The announcement that almost was not
In November 1919, British scientists presented the results in London. The analysis, based on a subset of the best plates, supported Einstein’s prediction more than the Newtonian one. Newspapers quickly turned this into dramatic headlines about a revolution in science.
Behind the scenes, the decision to trust some plates over others has been debated ever since. Later reanalyses with modern techniques have often found that the best quality images do indeed line up closely with general relativity, but at the time, the margins were slim and the data messy.

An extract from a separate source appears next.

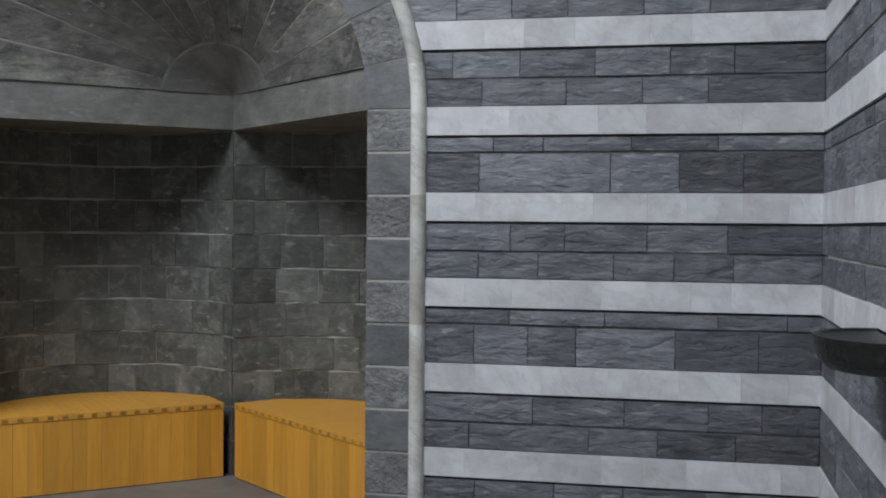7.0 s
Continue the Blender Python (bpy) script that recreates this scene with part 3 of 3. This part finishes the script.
under(plaque, part("slab", box_bm(-1.447, -0.876, -0.012, 0.03, 1.147, 1.72, 0.003), MARBLE, plaque, "white marble slab"))
under(plaque, part("board", box_bm(-1.320, -1.016, -0.021, -0.0125, 1.288, 1.594, 0.002), PAPER, plaque, "blank khaki board"))
for x in (-1.318, -1.018):
    for z in (1.29, 1.592):
        bm = bmesh.new()
        bmesh.ops.create_cone(bm, cap_ends=True, segments=10, radius1=0.008, radius2=0.006, depth=0.008,
                              matrix=Matrix.Translation((x, -0.029, z)) @ Matrix.Rotation(math.pi / 2, 4, "X"))
        under(plaque, part("screw", bm, IRON, plaque, "small dark screw"))


def rod_bm(points, radius, sides=8):
    bm = bmesh.new()
    rings = []
    for i, p in enumerate(points):
        p = Vector(p)
        d = (Vector(points[min(i + 1, len(points) - 1)]) - Vector(points[max(i - 1, 0)])).normalized()
        u = d.orthogonal().normalized()
        v = d.cross(u)
        rings.append([bm.verts.new(p + (u * math.cos(2 * math.pi * s / sides) + v * math.sin(2 * math.pi * s / sides)) * radius) for s in range(sides)])
    for r0, r1 in zip(rings, rings[1:]):
        for s in range(sides):
            bm.faces.new((r0[s], r0[(s + 1) % sides], r1[(s + 1) % sides], r1[s]))
    bm.faces.new(rings[0][::-1])
    bm.faces.new(rings[-1])
    return bm


fork = thing("candle_holder", None, label="black wrought-iron holder with three prongs on the wall", category="wall holder")
fork.location = (-0.72, 0, 1.21)
bpy.context.view_layer.update()
under(fork, part("arm", rod_bm([(-0.775, -0.005, 1.215), (-0.775, -0.05, 1.215), (-0.7, -0.06, 1.215)], 0.010), IRON, fork))
under(fork, part("knob", rod_bm([(-0.795, -0.035, 1.215), (-0.765, -0.035, 1.215)], 0.020, 10), IRON, fork))
under(fork, part("crossbar", rod_bm([(-0.715, -0.06, 1.135), (-0.715, -0.06, 1.265)], 0.012), IRON, fork))
for z in (1.258, 1.214, 1.172):
    under(fork, part("prong", rod_bm([(-0.715, -0.06, z), (-0.64, -0.075, z + 0.002), (-0.57, -0.09, z - 0.004)], 0.006), IRON, fork))



# holy-water stoup: a long black trough on a bracket
def loft_bm(sections):
    bm = bmesh.new()
    rings = [[bm.verts.new(p) for p in sec] for sec in sections]
    n = len(rings[0])
    for r0, r1 in zip(rings, rings[1:]):
        for i in range(n):
            bm.faces.new((r0[i], r0[(i + 1) % n], r1[(i + 1) % n], r1[i]))
    bm.faces.new(rings[0][::-1])
    bm.faces.new(rings[-1])
    return bm


def half_oval(cx, half, out, z, n=16):
    return [(cx + half * math.cos(math.pi * i / n), ROOM_Y + 0.012 + out * math.sin(math.pi * i / n), z) for i in range(n + 1)]


SCX = -1.78
stoup = thing("holy_water_stoup", None, label="black polished stone basin projecting from the striped wall", category="basin")
stoup.location = (SCX, ROOM_Y, 1.05)
bpy.context.view_layer.update()
BOWL = ((0.19, 0.19, 1.083), (0.235, 0.235, 1.092), (0.265, 0.265, 1.118), (0.28, 0.28, 1.15), (0.288, 0.288, 1.19), (0.29, 0.29, 1.207),
        (0.265, 0.265, 1.207), (0.235, 0.235, 1.175))
under(stoup, part("bowl", loft_bm([half_oval(SCX, a, b * 0.84, 1.219 - (1.219 - z - 0.012) * 0.9, 28) for a, b, z in BOWL]), BLACK, stoup))
under(stoup, part("water", loft_bm([half_oval(SCX, 0.238, 0.20, 1.189), half_oval(SCX, 0.258, 0.217, 1.211)]), BLACK, stoup, "still water surface"))

# dark floor plate in the corner with a small round lens
plate = thing("floor_plate", None, label="black metal floor plate with a round glass lens", category="floor plate")
plate.location = (-0.3, -0.3, FLOOR)
bpy.context.view_layer.update()
under(plate, part("frame", box_bm(-0.44, -0.10, -0.40, -0.10, FLOOR - 0.01, FLOOR + 0.006, 0.003), IRON, plate))
bm = bmesh.new()
bmesh.ops.create_cone(bm, cap_ends=True, segments=20, radius1=0.06, radius2=0.05, depth=0.014, matrix=Matrix.Translation((-0.27, -0.25, FLOOR + 0.012)))
under(plate, part("lens", bm, plain_material("dusty_glass", (0.06, 0.065, 0.065), 0.3), plate, "round dusty lens"))

# ---------------------------------------------------------------- benches in the niche
BENCH = 0.43


def bench(side):
    arc = [Vector(p) for p in bay_arc(side, 48, -0.012)]
    j, c = Vector((0.06, YC + side * (NR - 0.012))), Vector((APEX - 0.05, YC + side * 0.035))
    along = (c - j).normalized()
    inward = Vector((along.y, -along.x)) * (1 if side < 0 else -1)
    if inward.x < 0:
        inward = -inward
    length = (c - j).length
    ob = thing("bench", None, label="curved larch slat bench fitted into a niche bay", category="bench", group="niche benches")
    ob.location = ((j.x + c.x) / 2, (j.y + c.y) / 2, FLOOR)
    bpy.context.view_layer.update()

    def reach(d):
        best = 0.05
        for p, q in zip(arc, arc[1:]):
            a, b = (p - j).dot(along), (q - j).dot(along)
            if (a - d) * (b - d) <= 0 and abs(a - b) > 1e-6:
                f = (d - a) / (b - a)
                best = max(best, (p + (q - p) * f - j).dot(inward))
        return best

    n = 30
    for i in range(n):
        d0, d1 = length * i / n + 0.0004, length * (i + 1) / n - 0.0004
        r0, r1 = reach(min(max(d0, 0.02), length - 0.02)), reach(min(max(d1, 0.02), length - 0.02))
        q = [j + along * d0, j + along * d1, j + along * d1 + inward * r1, j + along * d0 + inward * r0]
        under(ob, part("seat_slat", hexa_bm([(v.x, v.y, BENCH - 0.035) for v in q] + [(v.x, v.y, BENCH) for v in q], 0.0008), LARCH_SEAT, ob))
    n = 18
    for i in range(n):
        d0, d1 = length * i / n + 0.0004, length * (i + 1) / n - 0.0004
        q = [j + along * d0 + inward * 0.004, j + along * d1 + inward * 0.004, j + along * d1 + inward * 0.03, j + along * d0 + inward * 0.03]
        under(ob, part("front_board", hexa_bm([(v.x, v.y, FLOOR + 0.005) for v in q] + [(v.x, v.y, BENCH - 0.036) for v in q], 0.0008), LARCH, ob))
        m = j + along * (d0 + d1) / 2
        q = [m - along * 0.016 - inward * 0.002, m + along * 0.016 - inward * 0.002, m + along * 0.016 + inward * 0.01, m - along * 0.016 + inward * 0.01]
        under(ob, part("tenon", hexa_bm([(v.x, v.y, BENCH - 0.029) for v in q] + [(v.x, v.y, BENCH - 0.009) for v in q], 0.001), LARCH_END if side > 0 else LARCH_PALE_END, ob, "end-grain tenon"))
    return ob


for side in (1, -1):
    bench(side)

# ---------------------------------------------------------------- floor strips
strip_white = stone_material("white_floor_marble", ((0.25, 0.255, 0.265), (0.36, 0.365, 0.375)), 0.08, 0.5, 6, 0.0006, (0.4, 0.38, 0.33), 0.3, 0.0, (1, 1, 1), 0.2)
strip_dark = stone_material("dark_floor_gneiss", ((0.026, 0.028, 0.031), (0.052, 0.055, 0.06)), 0.12, 0.4, 12, 0.0008, (0.14, 0.14, 0.14), 0.3, 0.2, (1, 1, 1))
i = 0
y = -0.0
while y > ROOM_Y:
    y2 = max(ROOM_Y, y - 0.222)
    part("floor_strip", box_bm(ROOM_X, -0.001, y2 + 0.001, y - 0.001, FLOOR - 0.03, FLOOR, 0.0015), strip_dark if i % 2 else strip_white, floor)
    y, i = y2, i + 1
for k in range(RINGS + 2):
    x1 = XC + R0 + RW - RW * k
    x0 = x1 - RW
    for a, b in ((x0, x1), (2 * XC - x1, 2 * XC - x0)):
        part("floor_strip", box_bm(a + 0.001, b - 0.001, 0.001, YR, FLOOR - 0.03, FLOOR - 0.001, 0.0015), strip_dark if k % 2 == 0 or k >= RINGS else strip_white, floor)
part("floor_strip", box_bm(2 * XC - x0 + 0.001, x0 - 0.001, 0.001, YR, FLOOR - 0.03, FLOOR - 0.001, 0.0015), strip_dark, floor)
part("floor_slab", prism_bm([(0.0, YC - NR + 0.01), (APEX + 0.2, YC), (0.0, YC + NR - 0.01)], FLOOR - 0.03, FLOOR), FLOOR_GREY, floor, "grey niche floor slab")

# ---------------------------------------------------------------- wall stones
# upright joints of the courses, and stones darker or lighter than the rest
NORTH_JOINTS = {
    0: (-1.95, -1.57, -1.22, -0.95, -0.51,), 1: (-1.99, -1.72, -1.36, -0.65, -0.31,), 2: (-1.7, -1.3, -0.87,), 3: (-2.06, -1.75, -1.42, -0.87,),
    4: (-1.66, -1.17, -0.88, -0.46,), 5: (-2.11, -1.89, -1.63, -1.47, -0.47,), 6: (-1.92, -1.57, -0.78, -0.46, -0.14,), 7: (-2.11, -1.71, -1.44, -0.72, -0.38,),
    8: (-2.11, -1.88, -0.64, -0.38,), 9: (-1.97, -1.77, -0.3,), 10: (-2.07, -1.81, -0.55, -0.03,), 11: (-2.06, -0.5,),
    12: (-1.98, -1.73, -1.53, -1.2, -1.01, -0.64, -0.27,), 13: (-1.8, -1.21, -0.72, -0.27,), 14: (-1.76, -1.22, -0.78, -0.41,), 15: (-2.2, -1.99, -1.61, -1.15, -0.68, -0.39,),
    16: (-2.13, -1.8, -1.53, -0.93, -0.45,), 17: (-2.08, -1.55, -0.97, -0.36,), 18: (-1.71, -1.33, -1.06, -0.7, -0.41,), 19: (-2.17, -1.82, -1.48, -1.15, -0.74, -0.3,),
    20: (-2.04, -1.5, -1.06, -0.6, -0.31,), 21: (-2.19, -1.71, -1.34, -0.57,), 22: (-0.32,),
}
NORTH_SHADES = ((-1.11, 1.82, 0.62), (-1.87, 1.36, 0.65), (-1.74, 0.98, 0.72), (-0.64, 1.0, 0.6), (-1.94, 1.51, 0.82), (-0.28, 0.7, 0.65), (-1.53, 0.51, 0.75), (-0.82, 1.83, 1.2), (-2.19, 0.69, 1.1), (-1.51, 2.71, 1.12), (-2.17, 0.53, 0.75), (-0.46, 1.82, 0.85))
EAST_N_JOINTS = {
    0: (-1.15, -0.77, -0.41,), 1: (-1.7, -1.38, -1.03, -0.67, -0.23,), 2: (-1.81, -1.1, -0.72,), 3: (-1.62, -0.76, -0.33,),
    4: (-1.43, -0.96, -0.35,), 5: (-1.81, -1.33, -1.13, -0.4,), 6: (-1.66, -1.33, -0.9, -0.45,), 7: (-1.5, -1.09, -0.7, -0.29,),
    8: (-1.73, -1.33, -0.99, -0.57,), 9: (-1.49, -1.2, -0.43,), 10: (-1.37, -1.03, -0.69,), 11: (-1.62, -1.12, -0.47,),
    12: (-1.38, -0.96, -0.42,), 13: (-1.65, -1.42, -1.18, -0.9, -0.54,), 14: (-1.62, -1.37, -0.87, -0.45,), 15: (-1.53, -1.07, -0.6,),
    16: (-1.77, -1.25, -0.87, -0.38,), 17: (-1.59, -1.16, -0.92, -0.67,), 18: (-1.74, -1.3, -0.96, -0.6, -0.34,), 19: (-1.92, -1.53, -1.21, -0.86, -0.36,),
    20: (-1.81, -1.59, -1.4, -1.13, -0.43,), 21: (-1.76, -0.78, -0.32,), 22: (-1.91, -1.5, -1.2, -0.87, -0.39,),
}
EAST_N_SHADES = ((-0.7, 1.85, 0.7), (-1.49, 0.98, 0.66), (-0.19, 0.53, 0.72), (-1.72, 1.34, 0.75), (-0.23, 1.41, 0.82), (-1.18, 1.86, 1.15), (-1.7, 2.82, 1.5), (-0.62, 3.05, 1.15), (-1.81, 0.35, 0.9), (-0.24, 1.83, 1.12), (-0.96, 2.39, 0.9))
EAST_S_JOINTS = {
    1: (-6.64, -6.33, -5.94, -5.6, -5.2,), 2: (-6.68, -6.24, -6.03, -5.83, -5.37, -5.15,), 3: (-6.47, -6.1, -5.77, -5.17,), 4: (-6.59, -6.34, -5.94, -5.49,),
    5: (-6.71, -6.49, -6.2, -5.86, -5.53, -5.2,), 6: (-6.57, -6.18, -5.7, -5.46, -5.19,), 7: (-6.7, -6.38, -5.84, -5.37,), 8: (-6.7, -6.44, -6.25, -6.04, -5.82, -5.58, -5.38, -5.14,),
    9: (-6.45, -6.17, -5.88, -5.51, -5.21,), 10: (-6.42, -6.04, -5.64, -5.37,), 11: (-6.7, -6.49, -6.23, -6.04, -5.78, -5.19,), 12: (-6.49, -6.19, -5.86, -5.21,),
    13: (-6.37, -5.96, -5.53, -5.28,), 14: (-6.48, -6.03, -5.8, -5.36,), 15: (-6.32, -6.01, -5.64, -5.22,), 16: (-6.44, -6.14, -5.78, -5.41, -5.07,),
    17: (-6.24, -6.04, -5.68, -5.43, -5.23,),
}
EAST_S_SHADES = ((-6.34, 1.82, 0.72), (-6.67, 1.82, 0.62), (-6.65, 2.33, 0.75), (-6.62, 2.19, 0.8), (-5.93, 0.96, 1.2), (-5.32, 0.96, 1.12), (-6.37, 0.96, 0.72), (-6.7, 0.96, 0.7), (-6.28, 0.51, 0.72), (-6.67, 0.51, 0.66), (-6.67, 0.68, 0.75), (-5.5, 1.83, 1.12), (-6.62, 1.48, 0.75), (-6.01, 1.83, 1.12))
lay_wall(backing_north, lambda u, v, n: (u, -n, v), lambda z: arch_x(R_OUT + 0.03, z), lambda z: -0.001, VISIBLE, (-1.449, -0.874, 1.145, 1.722), seed=3, joints=NORTH_JOINTS, shades=NORTH_SHADES)
east_n = bpy.data.objects["wall_backing_east"]
east_s = bpy.data.objects["wall_backing_east.001"]
lay_wall(east_n, lambda u, v, n: (-n, u, v), lambda z: east_y(TR_IN + 0.03, z, 1), lambda z: -0.004, VISIBLE, seed=5, marble=MARBLE_CREAM, gneiss=GNEISS_GREY, joints=EAST_N_JOINTS, shades=EAST_N_SHADES)
lay_wall(east_s, lambda u, v, n: (-n, u, v), lambda z: ROOM_Y + 0.006, lambda z: east_y(TR_IN + 0.03, z, -1), VISIBLE, seed=8, joints=EAST_S_JOINTS, shades=EAST_S_SHADES, tight=0.3)
lay_wall(bpy.data.objects["wall_backing_south"], lambda u, v, n: (u, ROOM_Y + n, v), lambda z: SX + 0.002, lambda z: -0.001, VISIBLE, seed=13, tight=0.3)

This is what makes the episode so revealing. It was not a perfect, clean experiment that instantly proved a theory. It was an early, imperfect but important test that shifted opinion enough to encourage more work, more checks and more observations in the years that followed.
Why this forgotten episode still matters
The 1919 eclipse is rarely told in full. We hear that it “proved Einstein right” and move on. Yet the real story shows how science often works in practice: with doubt, disagreement, partial evidence and people making their best call under pressure.
It also shows how science does not happen in a vacuum. The end of a global war, tensions between nations, the personal convictions of a pacifist astronomer and the practical limits of early 20th century technology all shaped what could and could not be done.
For us today, there are a few useful lessons:
- Big changes rest on small details:a global shift in our idea of gravity depended on fractions of a millimetre on glass plates nearly lost to heat and cloud.
- Evidence accumulates:the eclipse did not settle everything. It was one strong piece in a growing chain of tests, observations and later measurements.
- People matter as much as ideas:without someone willing to back an unfamiliar theory from a former enemy nation, the test might never have been attempted.
Next time you see an eclipse in the news, it is worth remembering that a similar event once helped nudge humanity toward a new picture of reality. Not through a single perfect experiment, but through a fragile, contested set of photographs taken under a darkened sky.